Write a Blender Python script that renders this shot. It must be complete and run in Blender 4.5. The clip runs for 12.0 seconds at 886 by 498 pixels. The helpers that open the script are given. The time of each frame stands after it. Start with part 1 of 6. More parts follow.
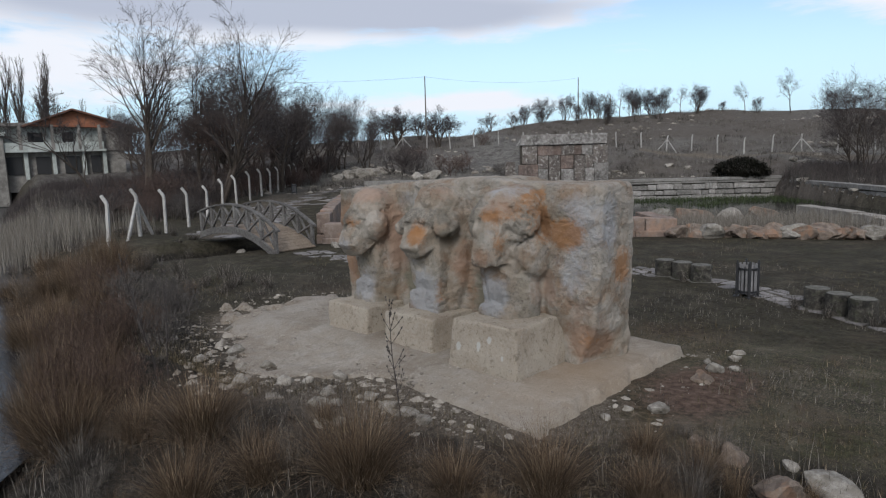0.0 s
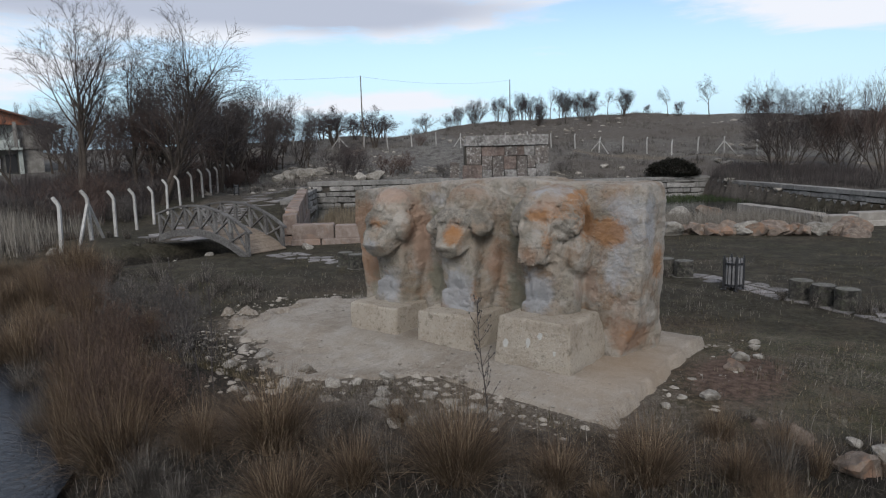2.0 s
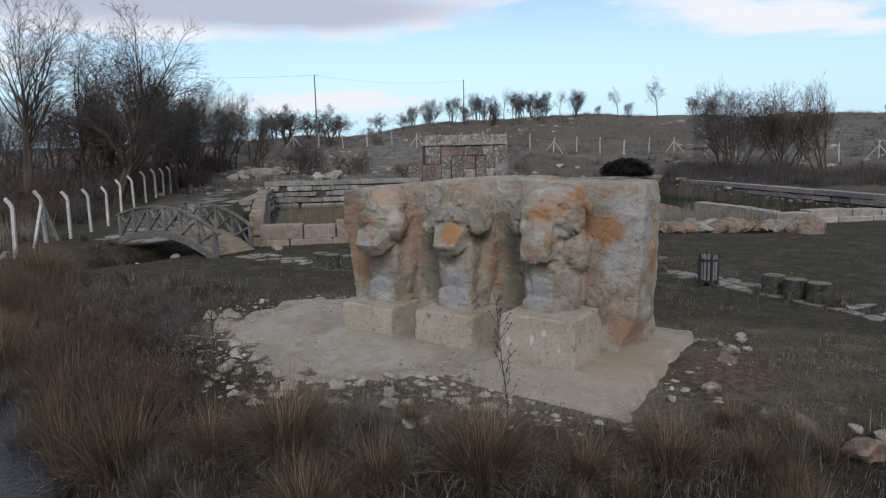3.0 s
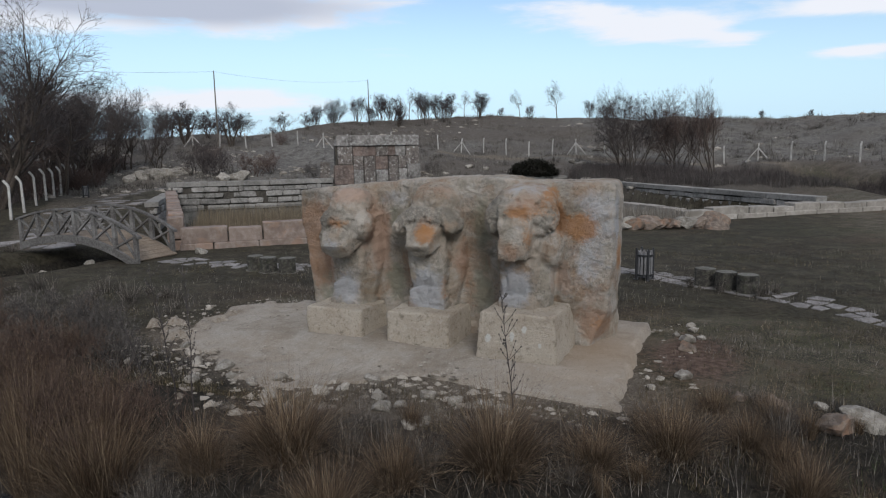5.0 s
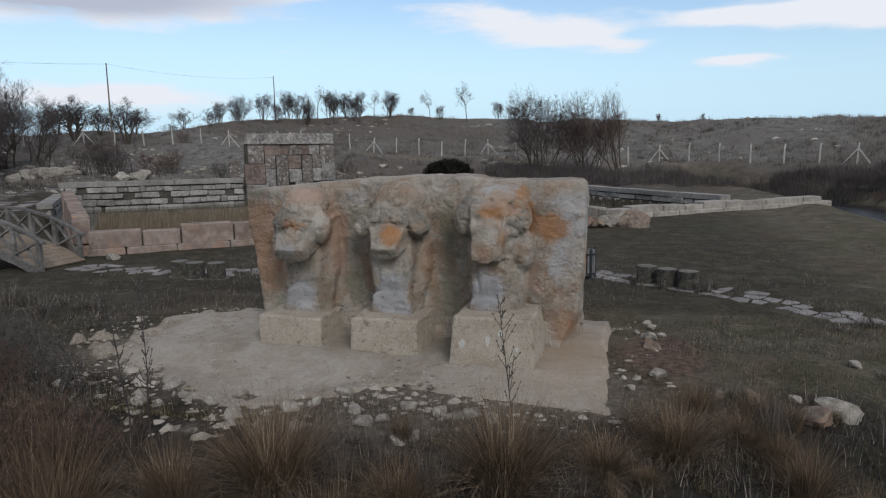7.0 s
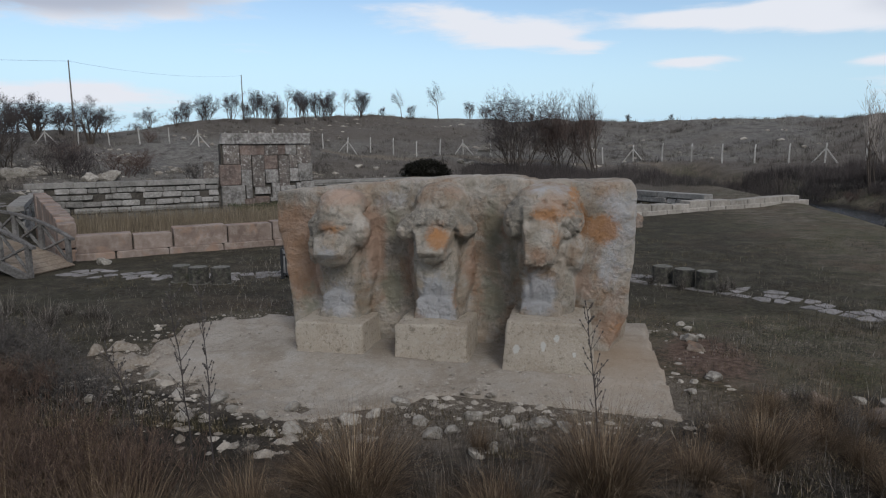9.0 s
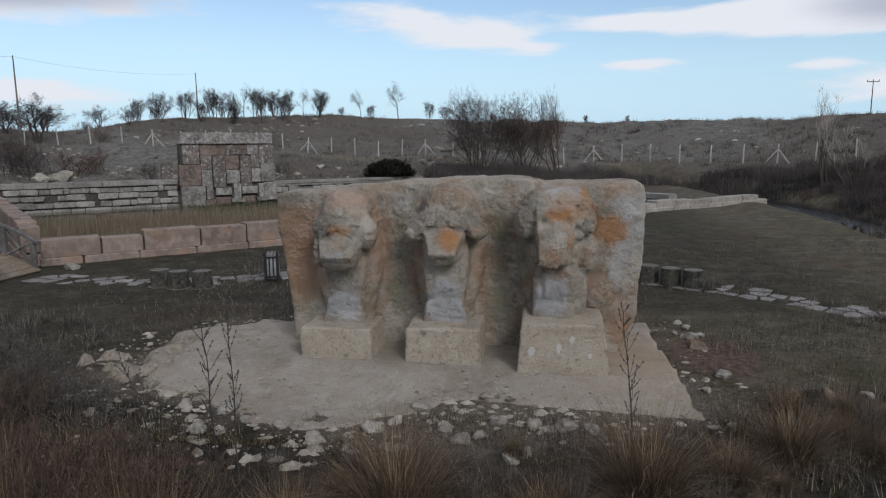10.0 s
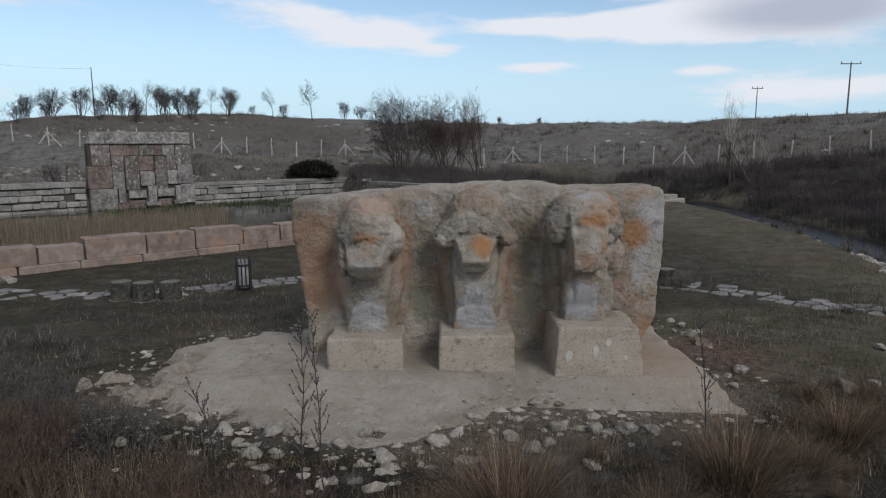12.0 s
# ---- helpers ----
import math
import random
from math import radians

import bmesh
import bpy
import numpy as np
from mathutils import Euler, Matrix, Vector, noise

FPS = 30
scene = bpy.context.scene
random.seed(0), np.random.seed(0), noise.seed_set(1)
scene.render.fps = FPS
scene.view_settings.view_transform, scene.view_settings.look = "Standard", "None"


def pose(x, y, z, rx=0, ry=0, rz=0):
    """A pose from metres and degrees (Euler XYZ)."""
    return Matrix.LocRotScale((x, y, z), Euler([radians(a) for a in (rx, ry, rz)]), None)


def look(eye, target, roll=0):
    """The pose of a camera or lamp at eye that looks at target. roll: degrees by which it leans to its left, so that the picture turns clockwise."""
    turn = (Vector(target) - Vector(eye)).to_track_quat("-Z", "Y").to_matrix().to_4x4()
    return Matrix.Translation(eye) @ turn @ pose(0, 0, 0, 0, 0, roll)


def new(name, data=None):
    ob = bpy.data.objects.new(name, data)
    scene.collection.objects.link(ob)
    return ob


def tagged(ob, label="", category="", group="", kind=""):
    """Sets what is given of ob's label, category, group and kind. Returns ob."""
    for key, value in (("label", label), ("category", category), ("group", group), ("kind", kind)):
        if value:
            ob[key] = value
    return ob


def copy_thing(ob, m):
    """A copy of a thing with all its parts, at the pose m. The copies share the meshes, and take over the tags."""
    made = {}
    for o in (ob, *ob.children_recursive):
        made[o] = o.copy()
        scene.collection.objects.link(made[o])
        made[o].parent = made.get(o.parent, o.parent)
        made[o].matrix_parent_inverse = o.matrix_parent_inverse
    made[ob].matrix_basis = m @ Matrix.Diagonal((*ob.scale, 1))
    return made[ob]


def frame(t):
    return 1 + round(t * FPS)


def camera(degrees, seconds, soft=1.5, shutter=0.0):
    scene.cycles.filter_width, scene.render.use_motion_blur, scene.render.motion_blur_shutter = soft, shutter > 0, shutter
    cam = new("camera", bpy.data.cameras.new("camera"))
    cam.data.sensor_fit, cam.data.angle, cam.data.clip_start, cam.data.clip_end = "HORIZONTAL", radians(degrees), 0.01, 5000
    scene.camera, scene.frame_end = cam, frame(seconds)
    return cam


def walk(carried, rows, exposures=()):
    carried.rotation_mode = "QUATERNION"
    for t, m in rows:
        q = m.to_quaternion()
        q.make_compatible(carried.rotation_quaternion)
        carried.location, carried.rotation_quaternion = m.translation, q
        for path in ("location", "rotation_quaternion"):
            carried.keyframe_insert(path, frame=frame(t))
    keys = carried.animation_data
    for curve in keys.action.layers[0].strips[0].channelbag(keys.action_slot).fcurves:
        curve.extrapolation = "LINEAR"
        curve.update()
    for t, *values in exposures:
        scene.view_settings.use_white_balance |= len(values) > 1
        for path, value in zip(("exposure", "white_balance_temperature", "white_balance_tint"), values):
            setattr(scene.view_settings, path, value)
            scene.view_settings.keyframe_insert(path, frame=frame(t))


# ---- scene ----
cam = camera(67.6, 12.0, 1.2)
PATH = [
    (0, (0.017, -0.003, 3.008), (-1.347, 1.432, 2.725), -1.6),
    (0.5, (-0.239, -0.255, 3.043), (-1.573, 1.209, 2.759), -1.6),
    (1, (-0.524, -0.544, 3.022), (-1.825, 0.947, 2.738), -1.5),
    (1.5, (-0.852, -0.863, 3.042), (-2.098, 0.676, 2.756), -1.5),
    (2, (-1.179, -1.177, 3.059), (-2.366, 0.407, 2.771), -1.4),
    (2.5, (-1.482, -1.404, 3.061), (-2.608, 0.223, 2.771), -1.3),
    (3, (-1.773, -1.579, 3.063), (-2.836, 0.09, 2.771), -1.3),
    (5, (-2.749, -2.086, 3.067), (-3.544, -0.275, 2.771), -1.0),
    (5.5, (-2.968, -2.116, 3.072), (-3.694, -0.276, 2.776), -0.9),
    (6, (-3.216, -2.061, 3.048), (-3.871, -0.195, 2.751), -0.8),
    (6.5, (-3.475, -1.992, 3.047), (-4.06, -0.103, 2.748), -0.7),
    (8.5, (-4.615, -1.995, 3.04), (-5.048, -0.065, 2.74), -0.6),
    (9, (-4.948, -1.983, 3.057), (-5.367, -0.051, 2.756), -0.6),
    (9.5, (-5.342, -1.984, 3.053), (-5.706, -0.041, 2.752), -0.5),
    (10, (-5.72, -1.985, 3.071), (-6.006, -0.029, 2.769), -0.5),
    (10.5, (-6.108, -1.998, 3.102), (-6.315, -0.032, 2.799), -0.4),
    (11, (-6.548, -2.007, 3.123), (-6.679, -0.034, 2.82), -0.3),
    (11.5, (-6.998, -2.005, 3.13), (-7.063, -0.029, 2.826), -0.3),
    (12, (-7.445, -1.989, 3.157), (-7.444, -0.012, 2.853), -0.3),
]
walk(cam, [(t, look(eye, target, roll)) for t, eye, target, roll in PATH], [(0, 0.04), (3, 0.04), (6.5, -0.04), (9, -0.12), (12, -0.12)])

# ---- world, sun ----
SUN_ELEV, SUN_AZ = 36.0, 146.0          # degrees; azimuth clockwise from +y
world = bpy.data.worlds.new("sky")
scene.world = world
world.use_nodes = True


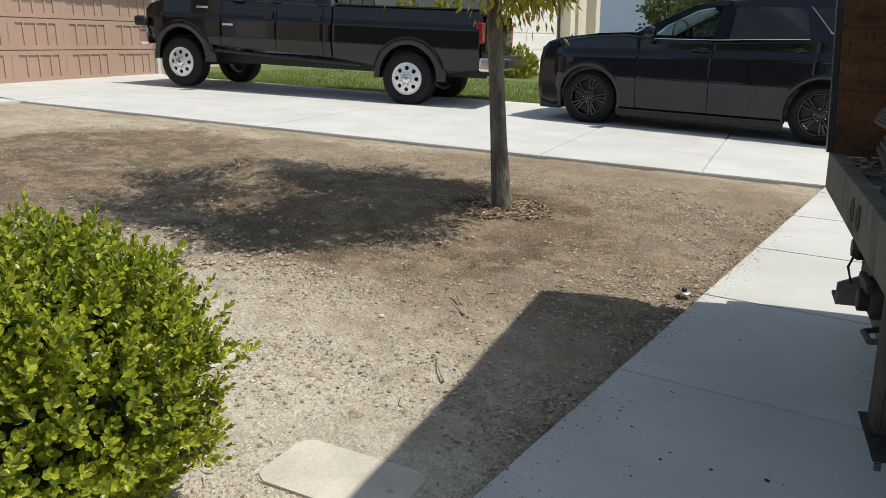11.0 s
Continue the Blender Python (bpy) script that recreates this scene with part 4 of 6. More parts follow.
※
Problem details:
How many of these lines contain "made"? Write only the number.

Answer to this exercise:
7